Paraguay and Brazil Locked in High-Stakes Itaipu Dam Energy Price Dispute

ASUNCIÓN — Paraguay and Brazil have locked horns over energy pricing at the massive Itaipu Binacional dam, with Asunción threatening to take the dispute to the Union of South American Nations after Brasília announced a unilateral 18 percent cut in the price it pays for Paraguayan electricity exports — a move Paraguay’s government called “a direct assault on our sovereignty over our own resources.”

The two countries co-own Itaipu, the world’s second-largest hydroelectric dam by generation capacity, on the Paraná River on their shared border. Under the 1973 treaty that governs the arrangement, Brazil buys 100 percent of the electricity Paraguay generates from its 50 percent share — roughly 45 terawatt-hours annually — at a price negotiated every eight years. The current price period expired in December, and negotiations have stalled for six months amid a broader deterioration of relations between the two governments.

The Money at Stake

Electricity exports to Brazil account for roughly 5 percent of Paraguay’s GDP and are the single largest source of foreign currency income.
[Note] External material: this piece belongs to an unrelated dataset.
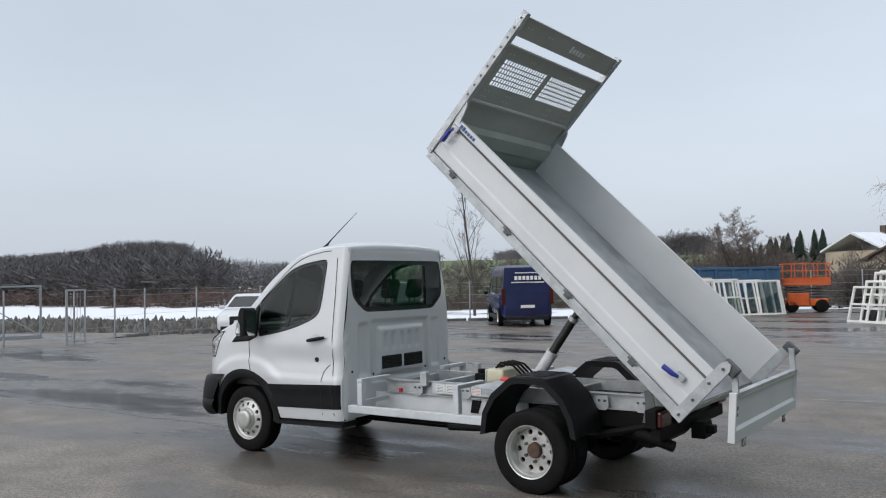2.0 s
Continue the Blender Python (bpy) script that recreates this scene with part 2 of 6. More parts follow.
M["letter"] = mat("white_letter_sheet", (0.80, 0.80, 0.80), 0.4, fine=0.02)
M["sign_white"] = mat("white_sign_sheet", (0.74, 0.75, 0.77), 0.45, col2=(0.68, 0.69, 0.72), scale=1.2, fine=0.02)
M["pvc"] = mat("white_window_frame_pvc", (0.78, 0.78, 0.76), 0.4, col2=(0.70, 0.69, 0.66), scale=3, fine=0.04, perobj=0.10)
M["beige_pvc"] = mat("old_beige_frame", (0.62, 0.58, 0.48), 0.5, col2=(0.50, 0.46, 0.36), scale=3, perobj=0.12)
M["doorpanel"] = mat("pale_door_panel", (0.72, 0.74, 0.72), 0.45, col2=(0.66, 0.68, 0.66), scale=1, fine=0.03)
# the rooms' lack of light is put into this dark colour
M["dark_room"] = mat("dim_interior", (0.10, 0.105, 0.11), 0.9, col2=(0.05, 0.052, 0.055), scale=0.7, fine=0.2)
M["curtain"] = mat("net_curtain", (0.42, 0.45, 0.46), 0.9, col2=(0.32, 0.35, 0.36), scale=6, stretch=(1, 1, 0.05))
M["mint"] = mat("mint_green_reveal", (0.35, 0.55, 0.43), 0.7, scale=2)
M["blue_steel"] = mat("blue_painted_steel", (0.02, 0.045, 0.16), 0.45, col2=(0.015, 0.035, 0.12), scale=4, fine=0.1)
M["blue_box"] = mat("faded_blue_container_paint", (0.055, 0.13, 0.24), 0.55, col2=(0.04, 0.10, 0.19), scale=2, fine=0.1)
M["orange"] = mat("orange_machine_paint", (0.62, 0.11, 0.018), 0.45, col2=(0.50, 0.085, 0.015), scale=3)
M["fence_steel"] = mat("galvanised_fence_steel", (0.34, 0.36, 0.38), 0.5, 0.3, scale=6)
M["navy"] = mat("navy_van_paint", (0.012, 0.016, 0.075), 0.25, scale=2, coat=0.4, fine=0.03)
M["darkcar"] = mat("anthracite_car_paint", (0.022, 0.024, 0.027), 0.22, scale=2, coat=0.5, fine=0.03)
M["blackcar"] = mat("black_car_paint", (0.010, 0.010, 0.012), 0.16, scale=2, coat=0.6, fine=0.03)
M["worn_paint"] = mat("worn_line_paint", (0.26, 0.26, 0.25), 0.5, col2=(0.12, 0.12, 0.115), scale=7, bscale=60, fine=0.3)
M["kerb"] = mat("concrete_kerb", (0.20, 0.195, 0.185), 0.8, col2=(0.13, 0.125, 0.12), scale=3, bump=0.2)
M["bark"] = mat("dark_bark", (0.07, 0.058, 0.048), 0.9, col2=(0.04, 0.034, 0.03), scale=8, bump=0.4)
M["twig"] = mat("bare_twigs", (0.15, 0.122, 0.105), 0.9, scale=3, island=0.3)
M["birch_bark"] = mat("pale_birch_bark", (0.42, 0.39, 0.35), 0.85, col2=(0.10, 0.09, 0.085), scale=5, stretch=(1, 1, 0.35))
M["birch_twig"] = mat("birch_twigs", (0.33, 0.29, 0.265), 0.9, scale=3, island=0.3)
M["fir"] = mat("dark_fir_needles", (0.016, 0.028, 0.020), 0.9, scale=4, island=0.4)
# lifted towards grey: distance haze is put into the colour
M["wood_far"] = mat("hazed_winter_wood", (0.118, 0.112, 0.116), 0.95, scale=0.05, island=0.35)
M["shrub"] = mat("brown_winter_scrub", (0.085, 0.068, 0.055), 0.95, scale=0.5, island=0.4)
M["hedge_brown"] = mat("reddish_hedge_twigs", (0.135, 0.095, 0.080), 0.95, scale=0.3, island=0.35)
M["hedge_grey"] = mat("grey_brown_hedge_twigs", (0.105, 0.090, 0.080), 0.95, scale=0.5, island=0.35)
M["thicket"] = mat("grey_brown_slope_twigs", (0.125, 0.112, 0.098), 0.95, scale=0.1, island=0.35)
M["snow"] = mat("snow", (0.74, 0.77, 0.81), 0.8, col2=(0.66, 0.69, 0.73), scale=1.5, fine=0.04)
M["housewall"] = mat("house_render", (0.50, 0.42, 0.32), 0.9, col2=(0.42, 0.35, 0.27), scale=1, perobj=0.25)
M["roof_tile"] = mat("brown_roof_tiles", (0.10, 0.07, 0.06), 0.8, scale=2)
M["manhole"] = mat("cast_iron_cover", (0.06, 0.055, 0.05), 0.55, 0.3, scale=30, bump=0.5)
M["lamp_glass"] = mat("grey_floodlight_face", (0.45, 0.47, 0.48), 0.2, scale=10)
M["rock"] = mat("broken_concrete_rubble", (0.15, 0.145, 0.135), 0.9, col2=(0.08, 0.075, 0.07), scale=3, island=0.4)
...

The cut Brazil announced would reduce Paraguayan export revenues by an estimated $600 million per year at current generation levels. Finance Minister Carlos Fernández said the reduction would push the country into a fiscal crisis, cutting social spending and threatening infrastructure projects already under contract. “We are not asking for charity — we are asking for the price that was agreed and is legally binding,” Fernández told reporters in Asunción.

Brazil’s Mines and Energy Ministry argues that falling global energy prices and a drop in Brazilian electricity demand justify the reduction. A ministry spokesperson said the offer on the table — a 4 percent cut — is “generous and in line with market conditions.” Brazil also contends that Paraguay’s share of Itaipu’s energy is far in excess of what its domestic grid can absorb, leaving it with no practical alternative buyer and thus no leverage.

Geopolitical Dimensions

Paraguay’s president, Santiago Peña, has turned to regional diplomacy to apply pressure, calling for an emergency OAS meeting and formally requesting mediation from the Lula government. The request has so far gone unanswered. Paraguay has also floated the idea of redirecting surplus electricity to Argentina through a new interconnector — a project that would require billions in investment and take years to complete.

The dispute comes as Paraguay prepares for a general election in April 2028, with opposition parties already attacking Peña for failing to secure better terms from Brazil. Former president Horacio Cartes, whose administration negotiated the previous pricing agreement, said Paraguay’s negotiators had been “outmaneuvered” and called for a renegotiation of the 1973 treaty itself — a prospect that Brazil has flatly rejected. The Itaipu dispute is the most serious bilateral crisis between the two neighbors since the 1989 border war.